Adventures of the Screen Trade tells the first part of the story. It takes us back to the sixties, before Goldman became the legend whose line "Nobody knows anything" became the scriptural utterance in screenwriting classes, film festivals and studio boardrooms. It shows us Goldman struggling to prove he can write. He has to deal with Hollywood's crazies - the producers, the directors and the money men. Yet, Goldman, true to the "old school" charm that is often lost in today's "get it while it's hot" culture of tell-all books, is amazingly respectful of the masters of a previous generation.

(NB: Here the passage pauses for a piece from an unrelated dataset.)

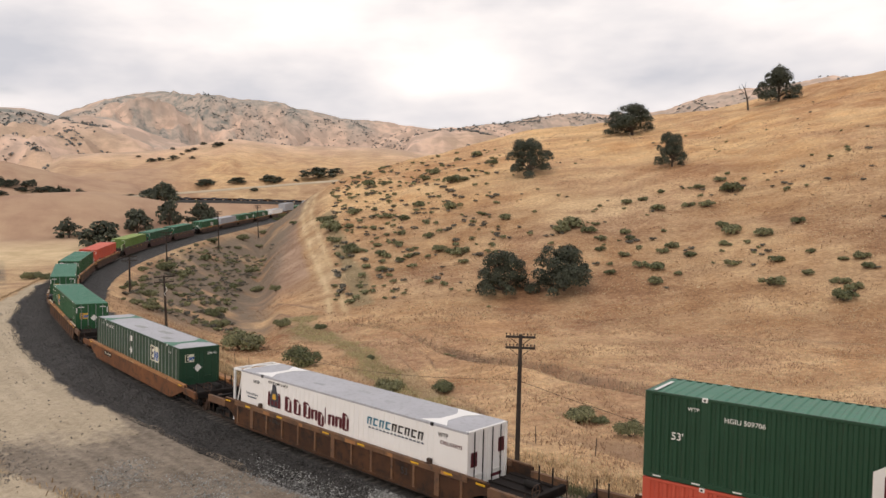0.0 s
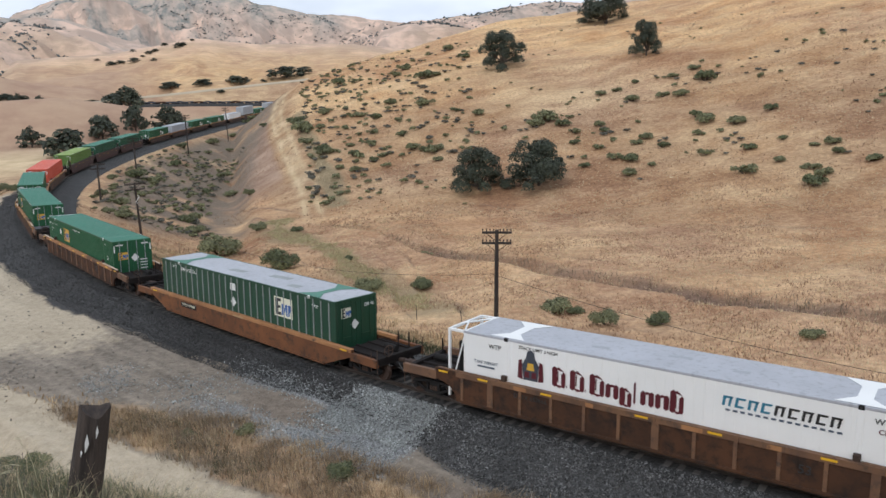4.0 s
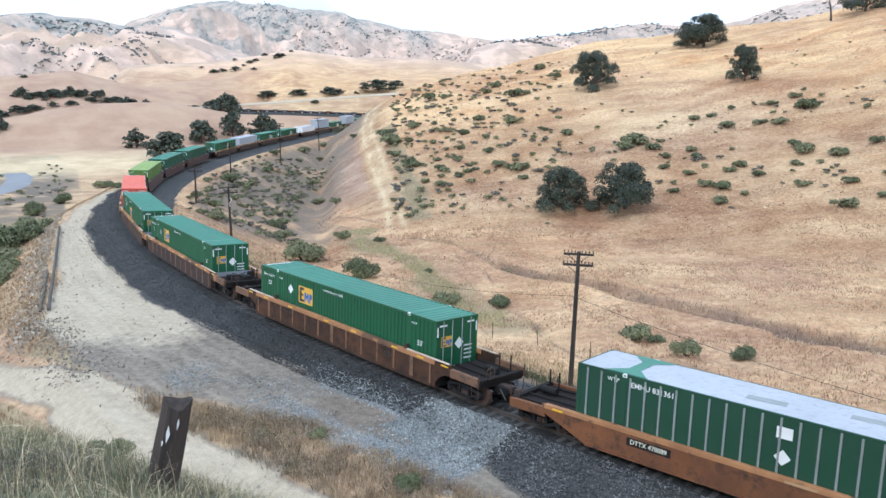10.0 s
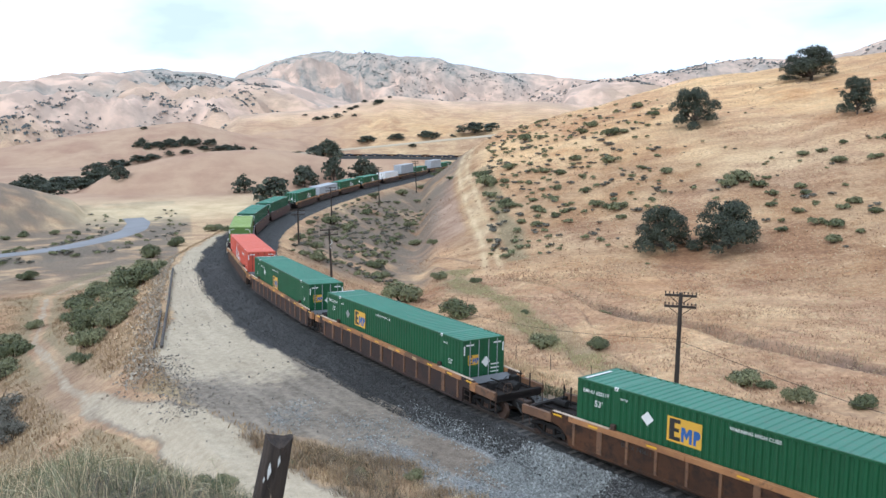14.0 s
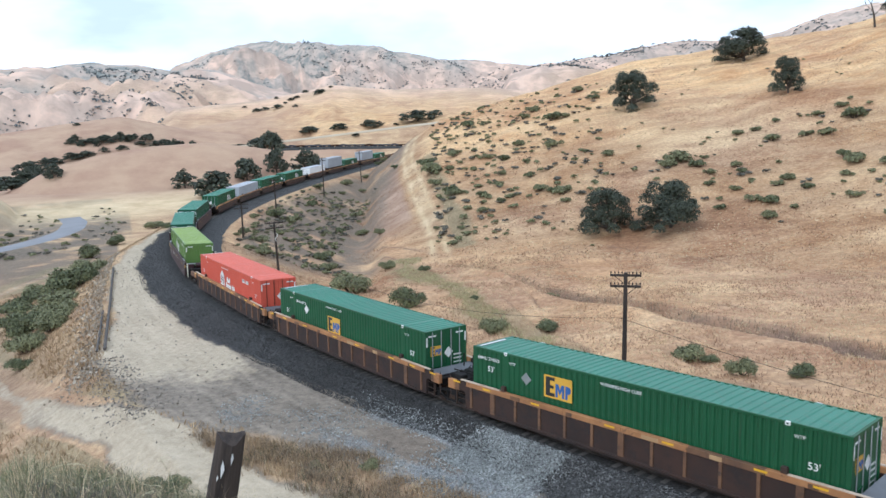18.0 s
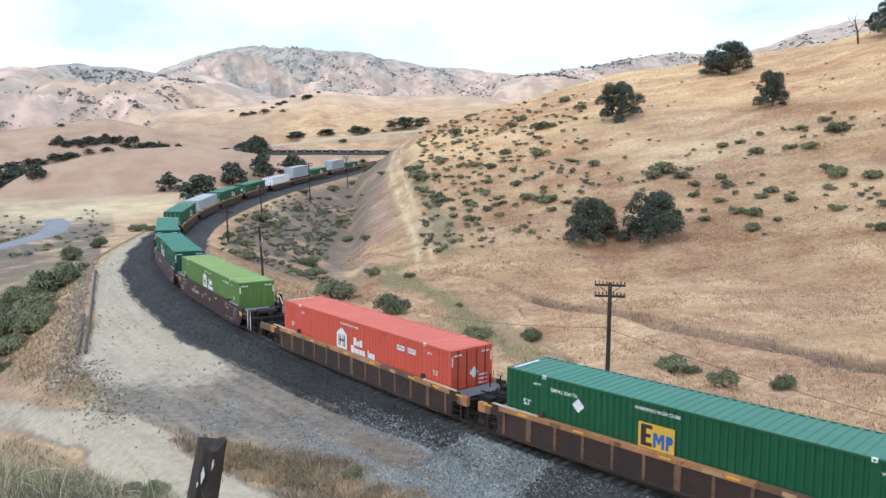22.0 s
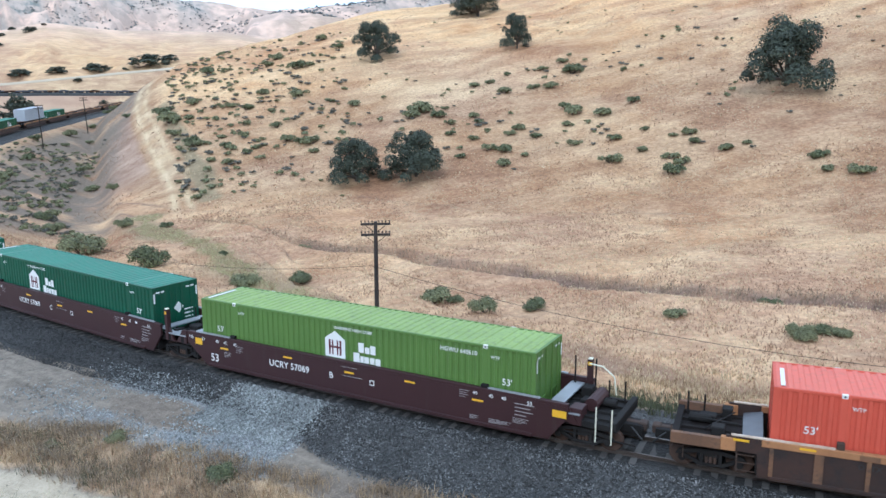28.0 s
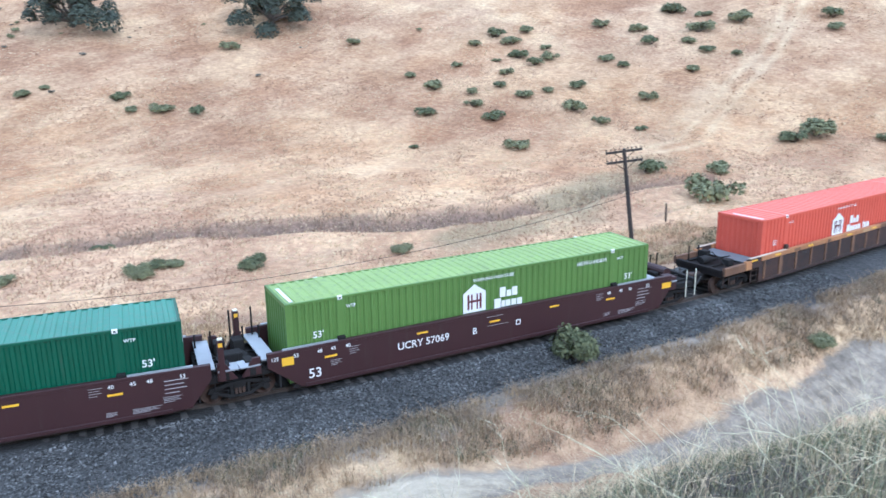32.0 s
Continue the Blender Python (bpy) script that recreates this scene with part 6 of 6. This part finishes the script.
# dead snag on the skyline
zs = land_at(89, 226)
snag = thing("dead_tree", "bare dead tree with a few crooked limbs", "tree", pose(89, 226, zs))
sn = Shape().rod((0, 0, -0.3), (-0.3, 0, 3.2), 0.32, 0.24, 7).rod((-0.3, 0, 3.2), (-1.0, 0, 6.2), 0.24, 0.12, 6).rod((-1.0, 0, 6.2), (-0.6, 0, 8.0), 0.12, 0.04, 5)
part("trunk", sn, BARK, snag)
for q in (((-0.5, 0, 4.2), (-2.2, 0.3, 6.0)), ((-0.9, 0, 5.8), (-2.0, 0, 7.6)), ((-0.3, 0, 3.0), (1.0, 0, 4.4)), ((-2.2, 0.3, 6.0), (-2.6, 0.2, 7.2))):
    part("limb", Shape().rod(*q, 0.12, 0.04, 5), BARK, snag)

# far woods: specks of oak over the distant hills, haze put into their leaf colour
rng = np.random.default_rng(5)
aa, rr = rng.uniform(-32, 46, 80000), np.exp(rng.uniform(math.log(950), math.log(3300), 80000))
fx, fy = -rr * np.sin(np.radians(aa)), rr * np.cos(np.radians(aa))
streak = fractal(fx + 0.6 * fy, fy * 0.45, 90, 4, 90)
keep = (streak + 0.9 * step(0.2, 0.6, np.abs(fractal(fx, fy, 270, 5, 1707, 0.6))) - 0.35 + 0.5 * fractal(fx, fy, 300, 3, 95) + 0.35 * step(1100, 1900, rr) + 0.25 * (aa > 24) > rng.random(len(rr)) * 0.9 + 0.30) & ~((rr < 1180) & (aa < 27) & (aa > -4)) & ~((rr > 1520) & (rr < 2000) & (aa > 14)) & (rr < 2850) & ~((aa > 25) & (rng.random(len(rr)) < 0.15))
fx, fy, rr = fx[keep][:20000], fy[keep][:20000], rr[keep][:20000]
fz = land(fx, fy)
nb = 6
cx = np.repeat(np.stack([fx, fy, fz], -1), nb, 0)
wid = np.repeat((2.4 + 4.2 * rng.random(len(fx)) ** 1.6) * (1 + rr / 5000), nb)
dd = rng.normal(size=cx.shape)
dd /= np.linalg.norm(dd, axis=1)[:, None]
dd[:, 2] = np.abs(dd[:, 2])
cx = cx + dd * wid[:, None] * np.array([0.42, 0.42, 0.34]) + np.array([0, 0, 0.6])
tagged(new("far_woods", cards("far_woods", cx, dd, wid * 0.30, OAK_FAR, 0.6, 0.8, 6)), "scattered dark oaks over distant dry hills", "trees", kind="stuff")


def blades(name, x, y, height, width, material, lean=0.35, seed=3, bend=True):
    """Grass: each blade a narrow bent strip."""
    rng = np.random.default_rng(seed)
    n = len(x)
    z = land(x, y) - 0.02
    base = np.stack([x, y, z], -1)
    a = rng.random(n) * 6.283
    side = np.stack([np.cos(a), np.sin(a), 0 * a], -1) * width[:, None]
    b2 = rng.random(n) * 6.283
    tip = np.stack([np.cos(b2), np.sin(b2), 0 * b2], -1) * (lean * height * rng.random(n))[:, None]
    mid = base + tip * 0.35 + np.array([0, 0, 1.0]) * (height * 0.6)[:, None]
    top = base + tip * 1.5 + np.array([0, 0, 1.0]) * (height * (1 - 0.3 * rng.random(n)))[:, None]
    V = np.stack([base - side, base + side, mid - side * 0.7, mid + side * 0.7, top - side * 0.15, top + side * 0.15], 1)
    me = bpy.data.meshes.new(name)
    me.vertices.add(n * 6)
    me.vertices.foreach_set("co", V.reshape(-1).astype(np.float32))
    quads = [[0, 1, 3, 2], [2, 3, 5, 4]]
    if not bend:
        V[:, 2:4] = V[:, 4:6]
        quads = quads[:1]
    f = (np.array(quads)[None] + 6 * np.arange(n)[:, None, None]).reshape(-1)
    me.loops.add(len(f))
    me.loops.foreach_set("vertex_index", f.astype(np.int32))
    me.polygons.add(len(f) // 4)
    me.polygons.foreach_set("loop_start", np.arange(0, len(f), 4, dtype=np.int32))
    me.polygons.foreach_set("loop_total", np.full(len(f) // 4, 4, np.int32))
    me.update(calc_edges=True)
    me.materials.append(material)
    return tagged(new(name, me), kind="stuff")


def scatter(n, r0, r1, a0, a1, seed, power=2.0):
    rng = np.random.default_rng(seed)
    r = (r0 ** power + (r1 ** power - r0 ** power) * rng.random(n)) ** (1 / power)
    a = np.radians(rng.uniform(a0, a1, n))
    return -r * np.sin(a), r * np.cos(a), rng


def tufts(n, r0, r1, a0, a1, seed, each, spread, power=2.0, mask=None):
    x, y, rng = scatter(n, r0, r1, a0, a1, seed, power)
    if mask is not None:
        m = mask(x, y, rng)
        x, y = x[m], y[m]
    x, y = np.repeat(x, each), np.repeat(y, each)
    return x + rng.normal(size=len(x)) * spread, y + rng.normal(size=len(x)) * spread, rng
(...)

Edward Norton, in the commentary for the Fight Club dvd, made a disparaging remark about Goldman, to the effect that he and others were "out of touch." It's not the first time someone has written Goldman off as "too old." His line of credits going back to the sixties certainly gives the impression of a man who belongs in a time so far distant (Hollywood is a place where everything has to be now, now, now) Goldman might as well have written his memoirs on clay tablets. Adventures in the Screen Trade tells stories of films so far back, there are huge numbers of young people today who have either never heard of these films, or who won't know anything about them until they're remade five years from now. (In the case of The Stepford Wives, that's already been done.)
You'd think Goldman were an old-timer whose best days are behind him, till you read his follow-up book, Which Lie Did I Tell: More Adventures in the Screen Trade. That book, which picks things up from the 80s on, shows that Goldman is still writing movies we want to see (though the General's Daughter is a movie I wish I'd never seen).
Like many an old movie ripe for a remake, Goldman's memoirs take us into a world that feels old-fashioned and folksie - until you get your bearings. That's when you realize that "the more things change, the more they stay the same."